### WHAT THE EXERCISE ASKS
The listing below is the input. Say how many of its lines contain "that", giving the number alone.

### DATA ROWS
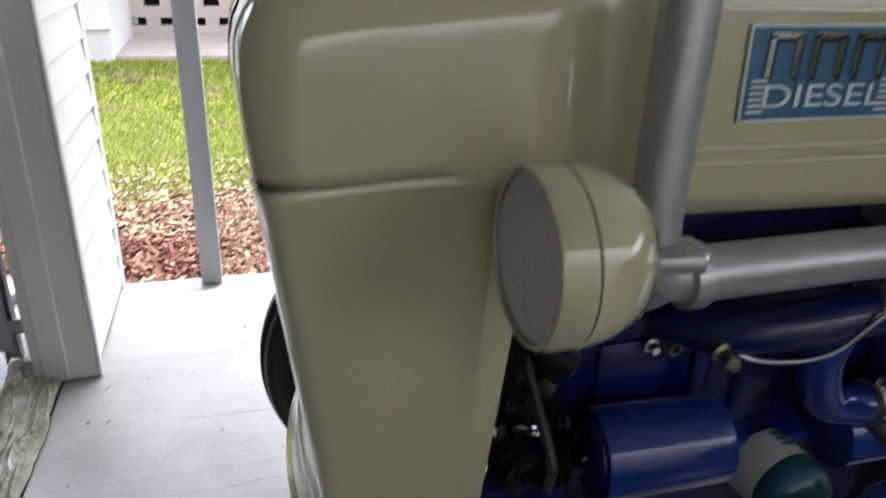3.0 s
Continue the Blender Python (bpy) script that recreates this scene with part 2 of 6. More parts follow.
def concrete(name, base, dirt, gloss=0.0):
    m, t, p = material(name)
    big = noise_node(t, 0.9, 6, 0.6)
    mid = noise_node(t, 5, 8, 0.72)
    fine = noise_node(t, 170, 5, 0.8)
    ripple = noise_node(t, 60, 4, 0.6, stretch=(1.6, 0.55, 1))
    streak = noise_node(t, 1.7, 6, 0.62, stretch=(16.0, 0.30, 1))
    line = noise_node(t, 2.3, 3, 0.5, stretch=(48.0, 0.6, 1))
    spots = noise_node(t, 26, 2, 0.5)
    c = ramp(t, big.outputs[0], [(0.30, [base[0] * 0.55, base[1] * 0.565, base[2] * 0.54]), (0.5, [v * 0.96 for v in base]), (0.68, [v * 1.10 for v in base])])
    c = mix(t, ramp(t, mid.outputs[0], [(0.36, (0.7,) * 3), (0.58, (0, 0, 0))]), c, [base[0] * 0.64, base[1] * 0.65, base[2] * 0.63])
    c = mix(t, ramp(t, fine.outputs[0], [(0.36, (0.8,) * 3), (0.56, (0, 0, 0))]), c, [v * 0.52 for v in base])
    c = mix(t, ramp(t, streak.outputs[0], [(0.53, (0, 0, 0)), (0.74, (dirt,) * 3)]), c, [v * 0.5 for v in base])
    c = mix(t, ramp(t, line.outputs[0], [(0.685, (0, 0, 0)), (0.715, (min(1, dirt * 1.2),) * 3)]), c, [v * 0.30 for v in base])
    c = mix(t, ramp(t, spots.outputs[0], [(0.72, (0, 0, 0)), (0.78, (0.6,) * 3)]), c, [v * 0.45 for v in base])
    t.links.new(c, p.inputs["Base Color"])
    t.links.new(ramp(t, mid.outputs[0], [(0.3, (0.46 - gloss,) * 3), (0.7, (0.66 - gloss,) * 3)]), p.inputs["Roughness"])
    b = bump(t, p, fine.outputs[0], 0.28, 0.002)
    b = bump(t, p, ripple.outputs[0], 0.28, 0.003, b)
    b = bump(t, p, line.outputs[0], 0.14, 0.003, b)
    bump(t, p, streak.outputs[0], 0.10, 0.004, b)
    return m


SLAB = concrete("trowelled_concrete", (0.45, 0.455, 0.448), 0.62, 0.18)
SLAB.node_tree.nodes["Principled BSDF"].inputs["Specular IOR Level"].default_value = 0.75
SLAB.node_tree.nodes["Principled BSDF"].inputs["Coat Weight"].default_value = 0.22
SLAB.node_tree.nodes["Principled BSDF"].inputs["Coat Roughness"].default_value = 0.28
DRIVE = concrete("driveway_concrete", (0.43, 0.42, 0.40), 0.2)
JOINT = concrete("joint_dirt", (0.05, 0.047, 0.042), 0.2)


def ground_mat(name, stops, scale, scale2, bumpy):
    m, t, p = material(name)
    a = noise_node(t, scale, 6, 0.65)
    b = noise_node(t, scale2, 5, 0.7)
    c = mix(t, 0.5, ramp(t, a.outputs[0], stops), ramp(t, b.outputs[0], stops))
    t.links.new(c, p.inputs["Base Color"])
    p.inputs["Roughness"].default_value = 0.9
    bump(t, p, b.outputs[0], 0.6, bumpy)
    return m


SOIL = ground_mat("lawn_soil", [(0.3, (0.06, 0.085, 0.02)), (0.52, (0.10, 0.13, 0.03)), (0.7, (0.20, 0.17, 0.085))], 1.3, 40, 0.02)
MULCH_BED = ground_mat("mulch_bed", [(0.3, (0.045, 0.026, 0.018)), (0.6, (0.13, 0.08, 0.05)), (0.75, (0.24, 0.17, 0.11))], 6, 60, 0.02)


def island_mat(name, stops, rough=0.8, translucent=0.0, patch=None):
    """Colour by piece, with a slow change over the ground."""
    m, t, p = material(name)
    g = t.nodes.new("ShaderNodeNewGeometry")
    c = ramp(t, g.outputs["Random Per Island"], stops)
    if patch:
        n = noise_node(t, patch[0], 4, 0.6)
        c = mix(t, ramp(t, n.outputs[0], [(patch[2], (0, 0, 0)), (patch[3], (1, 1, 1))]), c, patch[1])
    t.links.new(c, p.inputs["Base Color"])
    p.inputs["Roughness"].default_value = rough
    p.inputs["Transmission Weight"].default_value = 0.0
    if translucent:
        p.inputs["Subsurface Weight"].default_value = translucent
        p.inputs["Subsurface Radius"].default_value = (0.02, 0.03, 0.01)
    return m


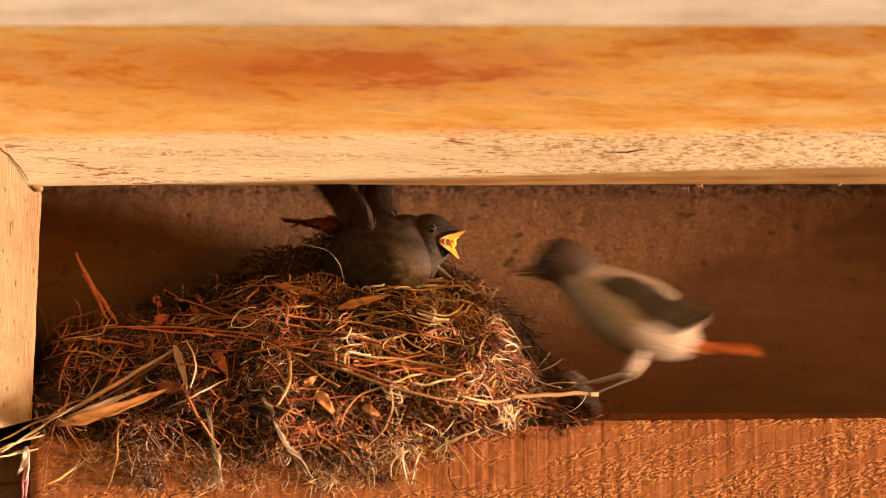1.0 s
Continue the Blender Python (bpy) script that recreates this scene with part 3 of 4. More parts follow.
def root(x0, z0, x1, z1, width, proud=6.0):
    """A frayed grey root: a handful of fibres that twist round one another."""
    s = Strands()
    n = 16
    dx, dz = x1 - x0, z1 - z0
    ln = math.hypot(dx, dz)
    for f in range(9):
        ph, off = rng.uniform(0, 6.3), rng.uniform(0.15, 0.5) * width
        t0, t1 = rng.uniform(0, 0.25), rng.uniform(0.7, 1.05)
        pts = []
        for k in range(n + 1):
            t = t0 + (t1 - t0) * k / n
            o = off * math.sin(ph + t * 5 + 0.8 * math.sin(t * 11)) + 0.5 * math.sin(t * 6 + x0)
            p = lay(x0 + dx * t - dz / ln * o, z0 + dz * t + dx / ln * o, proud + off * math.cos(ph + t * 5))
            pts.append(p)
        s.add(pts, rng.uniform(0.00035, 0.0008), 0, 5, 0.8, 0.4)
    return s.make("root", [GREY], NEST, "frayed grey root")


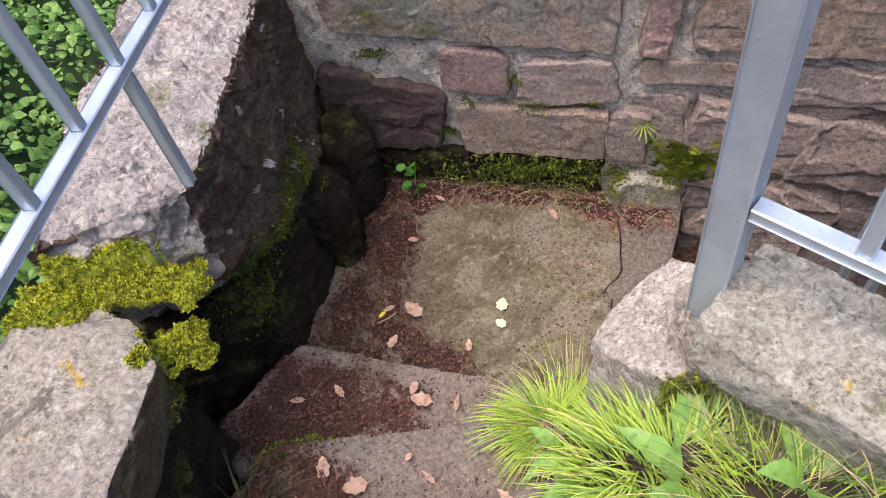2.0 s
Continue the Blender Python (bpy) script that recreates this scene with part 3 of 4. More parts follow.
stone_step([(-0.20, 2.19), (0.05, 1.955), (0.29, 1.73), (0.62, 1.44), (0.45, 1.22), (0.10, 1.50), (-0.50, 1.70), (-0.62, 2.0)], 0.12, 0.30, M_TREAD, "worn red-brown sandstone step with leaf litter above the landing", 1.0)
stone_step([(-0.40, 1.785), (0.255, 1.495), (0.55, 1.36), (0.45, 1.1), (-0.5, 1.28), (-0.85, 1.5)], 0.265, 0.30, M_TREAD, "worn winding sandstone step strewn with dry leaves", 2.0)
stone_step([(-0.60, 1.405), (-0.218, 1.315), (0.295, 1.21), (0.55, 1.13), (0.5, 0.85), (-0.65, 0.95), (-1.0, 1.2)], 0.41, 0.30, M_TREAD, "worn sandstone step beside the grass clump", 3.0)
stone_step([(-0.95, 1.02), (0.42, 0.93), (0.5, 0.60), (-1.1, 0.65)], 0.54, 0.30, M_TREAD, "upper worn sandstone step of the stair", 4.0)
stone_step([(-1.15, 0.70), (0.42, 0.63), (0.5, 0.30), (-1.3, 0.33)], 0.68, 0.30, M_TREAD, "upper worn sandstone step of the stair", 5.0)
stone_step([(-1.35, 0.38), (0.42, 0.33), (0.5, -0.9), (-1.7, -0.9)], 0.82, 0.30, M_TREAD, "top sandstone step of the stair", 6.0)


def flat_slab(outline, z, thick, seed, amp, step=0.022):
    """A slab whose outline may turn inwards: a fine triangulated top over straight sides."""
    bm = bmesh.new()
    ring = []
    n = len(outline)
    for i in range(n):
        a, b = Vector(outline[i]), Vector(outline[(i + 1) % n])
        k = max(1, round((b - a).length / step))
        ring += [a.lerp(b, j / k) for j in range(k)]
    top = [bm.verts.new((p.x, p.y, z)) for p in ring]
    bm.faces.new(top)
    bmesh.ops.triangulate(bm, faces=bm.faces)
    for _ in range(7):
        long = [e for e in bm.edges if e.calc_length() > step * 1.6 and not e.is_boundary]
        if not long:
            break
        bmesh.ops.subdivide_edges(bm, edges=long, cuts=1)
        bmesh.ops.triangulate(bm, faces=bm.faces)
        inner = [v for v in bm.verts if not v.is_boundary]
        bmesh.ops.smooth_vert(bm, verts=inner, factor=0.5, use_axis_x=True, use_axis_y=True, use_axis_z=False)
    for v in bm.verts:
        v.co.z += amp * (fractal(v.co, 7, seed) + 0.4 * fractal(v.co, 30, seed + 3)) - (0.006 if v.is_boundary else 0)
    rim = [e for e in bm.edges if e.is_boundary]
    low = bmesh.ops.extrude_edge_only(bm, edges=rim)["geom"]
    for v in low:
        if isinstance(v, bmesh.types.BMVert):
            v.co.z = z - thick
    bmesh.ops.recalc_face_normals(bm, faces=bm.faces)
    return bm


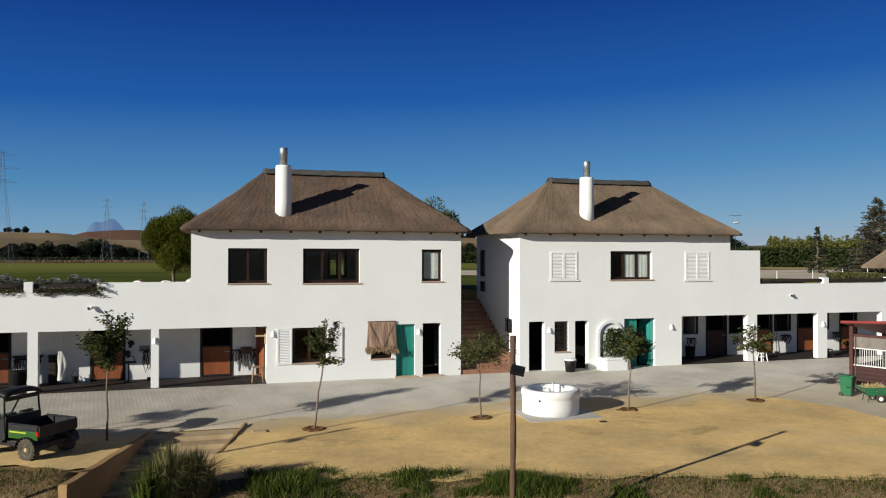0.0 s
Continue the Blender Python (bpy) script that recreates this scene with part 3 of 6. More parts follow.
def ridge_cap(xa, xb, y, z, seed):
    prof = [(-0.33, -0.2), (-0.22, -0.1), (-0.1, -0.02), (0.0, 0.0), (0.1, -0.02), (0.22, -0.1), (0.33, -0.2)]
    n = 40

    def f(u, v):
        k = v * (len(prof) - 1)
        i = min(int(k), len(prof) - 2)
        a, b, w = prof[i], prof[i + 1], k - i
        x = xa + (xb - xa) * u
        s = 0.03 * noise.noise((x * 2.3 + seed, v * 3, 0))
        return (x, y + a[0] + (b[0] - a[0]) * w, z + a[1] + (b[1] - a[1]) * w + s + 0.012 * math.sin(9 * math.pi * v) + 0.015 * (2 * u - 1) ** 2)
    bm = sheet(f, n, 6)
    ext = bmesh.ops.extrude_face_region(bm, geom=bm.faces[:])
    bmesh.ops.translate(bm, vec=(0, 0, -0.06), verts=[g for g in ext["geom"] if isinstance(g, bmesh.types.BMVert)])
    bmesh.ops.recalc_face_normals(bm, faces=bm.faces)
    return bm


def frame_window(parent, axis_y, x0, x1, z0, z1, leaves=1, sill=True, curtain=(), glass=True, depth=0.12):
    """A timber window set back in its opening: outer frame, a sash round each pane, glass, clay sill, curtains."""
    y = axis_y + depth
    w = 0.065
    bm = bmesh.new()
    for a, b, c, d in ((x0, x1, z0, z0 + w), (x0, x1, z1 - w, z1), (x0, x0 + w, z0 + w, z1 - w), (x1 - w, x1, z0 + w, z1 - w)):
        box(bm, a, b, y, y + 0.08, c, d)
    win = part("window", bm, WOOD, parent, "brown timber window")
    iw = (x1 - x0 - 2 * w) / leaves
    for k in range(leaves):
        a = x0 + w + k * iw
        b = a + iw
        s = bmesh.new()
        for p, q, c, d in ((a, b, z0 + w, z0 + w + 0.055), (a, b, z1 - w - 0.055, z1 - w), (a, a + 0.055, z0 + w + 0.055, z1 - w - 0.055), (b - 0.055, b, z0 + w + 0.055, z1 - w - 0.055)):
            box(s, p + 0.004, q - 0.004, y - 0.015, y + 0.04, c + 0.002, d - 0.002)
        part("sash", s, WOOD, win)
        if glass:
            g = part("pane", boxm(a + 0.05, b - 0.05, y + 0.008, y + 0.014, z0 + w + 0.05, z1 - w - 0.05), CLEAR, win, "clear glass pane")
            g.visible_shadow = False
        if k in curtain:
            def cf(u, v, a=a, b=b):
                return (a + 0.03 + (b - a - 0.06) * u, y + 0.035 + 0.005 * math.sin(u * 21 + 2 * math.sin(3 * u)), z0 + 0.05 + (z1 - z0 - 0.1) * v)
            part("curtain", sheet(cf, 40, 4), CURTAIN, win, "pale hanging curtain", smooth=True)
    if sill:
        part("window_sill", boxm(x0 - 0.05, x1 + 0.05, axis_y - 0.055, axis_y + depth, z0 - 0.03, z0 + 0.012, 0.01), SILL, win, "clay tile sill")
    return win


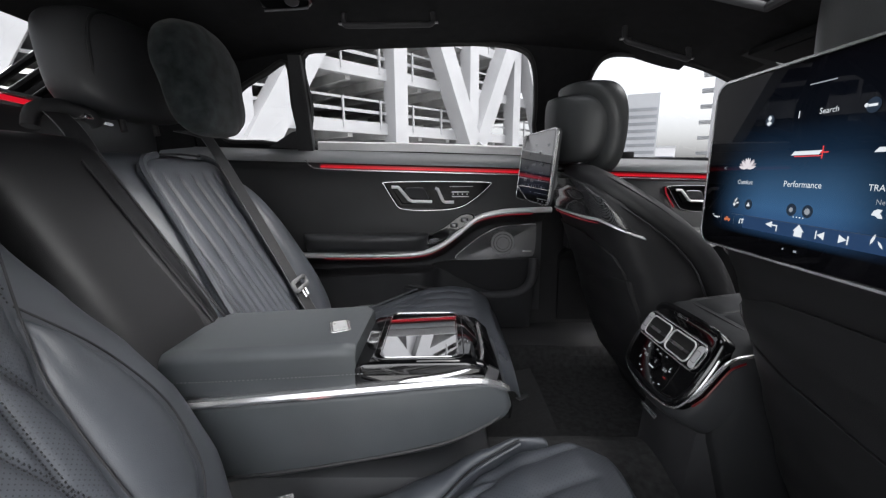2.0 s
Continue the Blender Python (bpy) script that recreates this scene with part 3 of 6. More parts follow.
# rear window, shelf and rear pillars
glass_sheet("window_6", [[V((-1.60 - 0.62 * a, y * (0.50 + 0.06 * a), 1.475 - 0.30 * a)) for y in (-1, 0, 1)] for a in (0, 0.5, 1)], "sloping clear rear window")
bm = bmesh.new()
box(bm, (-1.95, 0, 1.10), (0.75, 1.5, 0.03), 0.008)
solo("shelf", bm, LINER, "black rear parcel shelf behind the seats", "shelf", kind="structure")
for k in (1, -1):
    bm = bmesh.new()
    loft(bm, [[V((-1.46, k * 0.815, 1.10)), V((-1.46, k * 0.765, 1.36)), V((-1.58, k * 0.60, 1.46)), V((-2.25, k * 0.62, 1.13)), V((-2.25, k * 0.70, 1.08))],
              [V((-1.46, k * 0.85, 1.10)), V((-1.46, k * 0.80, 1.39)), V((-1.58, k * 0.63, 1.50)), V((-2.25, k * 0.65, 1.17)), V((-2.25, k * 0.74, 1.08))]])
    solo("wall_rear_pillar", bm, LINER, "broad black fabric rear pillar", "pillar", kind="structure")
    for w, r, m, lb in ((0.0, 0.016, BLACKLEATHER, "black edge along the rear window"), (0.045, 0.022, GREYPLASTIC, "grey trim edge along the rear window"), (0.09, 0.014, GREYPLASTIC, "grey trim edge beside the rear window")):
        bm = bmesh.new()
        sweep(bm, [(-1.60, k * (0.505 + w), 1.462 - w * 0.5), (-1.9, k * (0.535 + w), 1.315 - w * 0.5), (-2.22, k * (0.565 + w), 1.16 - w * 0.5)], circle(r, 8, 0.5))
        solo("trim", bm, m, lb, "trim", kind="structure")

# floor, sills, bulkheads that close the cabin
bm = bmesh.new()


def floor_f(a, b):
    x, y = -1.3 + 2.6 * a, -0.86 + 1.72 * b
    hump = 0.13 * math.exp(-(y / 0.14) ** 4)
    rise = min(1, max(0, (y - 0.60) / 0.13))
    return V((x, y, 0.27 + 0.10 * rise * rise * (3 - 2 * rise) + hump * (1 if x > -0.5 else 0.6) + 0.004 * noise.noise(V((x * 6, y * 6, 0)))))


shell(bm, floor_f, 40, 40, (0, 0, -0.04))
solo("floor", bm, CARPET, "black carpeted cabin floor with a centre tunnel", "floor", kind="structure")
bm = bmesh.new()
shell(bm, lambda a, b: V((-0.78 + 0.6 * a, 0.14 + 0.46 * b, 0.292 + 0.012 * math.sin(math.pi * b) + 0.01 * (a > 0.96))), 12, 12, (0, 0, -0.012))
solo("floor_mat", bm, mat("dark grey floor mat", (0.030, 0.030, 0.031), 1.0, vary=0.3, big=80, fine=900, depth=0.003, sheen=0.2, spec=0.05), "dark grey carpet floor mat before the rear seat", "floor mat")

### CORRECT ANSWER
7